Congratulations to third year PGR Joe Shields, whose recent publication ‘Enhanced Performance and Diffusion Robustness of Phase-Change Metasurfaces via a Hybrid Dielectric/Plasmonic Approach’ was published in Nanomaterials and featured on their website as a front-page story.
Joe explains the purpose of this work:
Phase change materials can dramatically change their optical properties when they undergo a phase transition between one stable solid state and another. When these materials are embedded in metasurfaces or other photonic structures the resulting devices can then be tuned through electrical, optical or thermal means. This allows us to fabricate devices with exotic electromagnetic properties promised by metasurfaces in a compact and thin form factor which are also switchable on short (nanosecond) timescales in an energy efficient manner.
However there are important considerations for the design of such devices: one being that good plasmonic materials (with melting points above that of phase change materials) often diffuse into semiconductors and/or phase change materials (such as silicon or GST) and can irreversibly degrade optical performance.
In this work we present a systematic study of the effect of such diffusion on hybrid dielectric/plasmonic phase change metasurfaces and highlight the resulting design considerations required to eliminate such adverse effects. Through this work we hope to continue to push phase change based metasurface technology closer to real-world applications.

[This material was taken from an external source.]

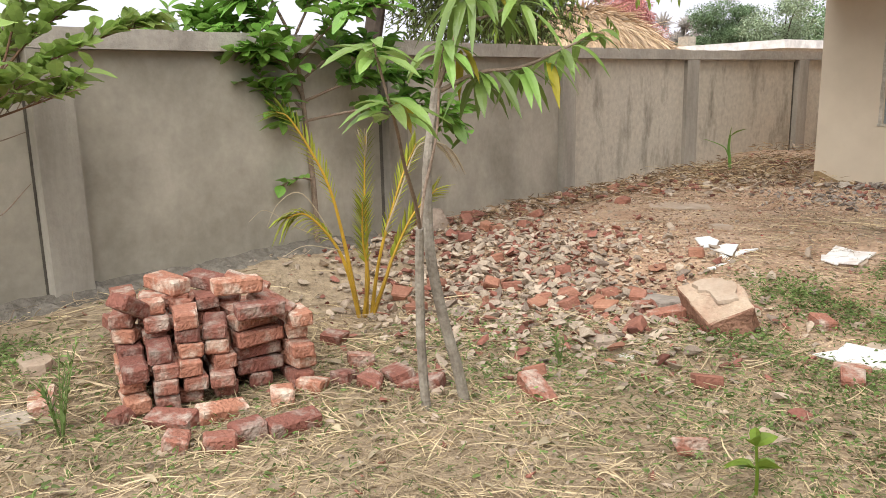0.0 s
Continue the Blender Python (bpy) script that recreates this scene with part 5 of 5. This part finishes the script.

Materials of which the refractive indices can be thermally tuned or switched, such as in chalcogenide phase-change alloys, offer a promising path towards the development of active optical metasurfaces for the control of the amplitude, phase, and polarization of light. However, for phase-change metasurfaces to be able to provide viable technology for active light control, in situ electrical switching via resistive heaters integral to or embedded in the metasurface itself is highly desirable. In this context, good electrical conductors (metals) with high melting points (i.e., significantly above the melting point of commonly used phase-change alloys) are required. In addition, such metals should ideally have low plasmonic losses, so as to not degrade metasurface optical performance. This essentially limits the choice to a few noble metals, namely, gold and silver, but these tend to diffuse quite readily into phase-change materials (particularly the archetypal Ge2Sb2Te5 alloy used here), and into dielectric resonators such as Si or Ge.

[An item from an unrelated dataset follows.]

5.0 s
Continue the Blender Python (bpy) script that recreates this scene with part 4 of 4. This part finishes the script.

In this work, we introduce a novel hybrid dielectric/plasmonic metasurface architecture, where we incorporated a thin Ge2Sb2Te5 layer into the body of a cubic silicon nanoresonator lying on metallic planes that simultaneously acted as high-efficiency reflectors and resistive heaters. Through systematic studies based on changing the configuration of the bottom metal plane between high-melting-point diffusive and low-melting-point nondiffusive metals (Au and Al, respectively), we explicitly show how thermally activated diffusion can catastrophically and irreversibly degrade the optical performance of chalcogenide phase-change metasurface devices, and how such degradation can be successfully overcome at the design stage via the incorporation of ultrathin Si3N4 barrier layers between the gold plane and the hybrid Si/Ge2Sb2Te5 resonators. Our work clarifies the importance of diffusion of noble metals in thermally tunable metasurfaces and how to overcome it, thus helping phase-change-based metasurface technology move a step closer towards the realization of real-world applications.